The people whos work emotionally resonates with us do in fact have the key, but the key they have is a completely and utterly unique key to the lock containing their individual art and/or vision. We could use their key, we could take it to a key maker and have the key copied for us, we can even take that key and open a lock in us, but in my opinion, it will be a lock that opens up a repetition of their vision. The key to our vision can only be discovered and eventually utilized through our own means and through our own efforts and progression towards our vision.
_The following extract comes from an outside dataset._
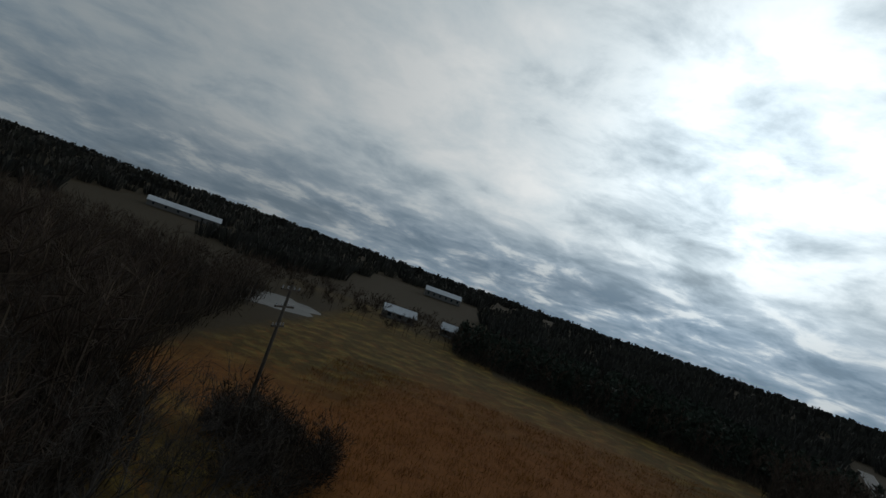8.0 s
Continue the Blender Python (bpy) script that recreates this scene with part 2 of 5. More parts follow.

Perhaps we do not know how and so we reduce it down to discussion of film/lens/format/process
. But I have another thought in this manner. Perhaps some do not desire to truly find their vision or individual work and so taking workshops and creating work that is more the icing on the cake, rather than unique ingredients for a truly unique cake is not of interest to them. We live in a society containing A LOT of superficiality and shallow depth
and if the world as a whole is scarcely filled with deepness and meaningfulness, I wouldnt be surpised if there was a populous in the world of photography that is the same.
That is not meant to be cynical or judgmental, just merely an observation or point of view to consider in counter to your comment mike.
Would be interested in hearing the thoughts of others - this level of navel gazing does not happen that often, and perhaps that is a good thing, but it was on my mind so thought I would share. What can we do to help push photography beyond the act of tripping a shutter, loading film, etc and becoming a reflection of our inner voice.
I think you may have stated it plainly mike, this level of navel gazing does not happen that often, I dont think it does, but when it does, it is nice to be able to have a means to openly and honestly discuss it.
Perhaps someone among the 10s of thousands of APUGers has actually read all the way to this point. For that I am amazed and feel I should apologize for the long-windedness. But I do enjoy discussing such things and feel the effort of typing it all out makes it worthwhile. ?
So you did get some thoughts of others mike. Likely more thoughts than you wanted too.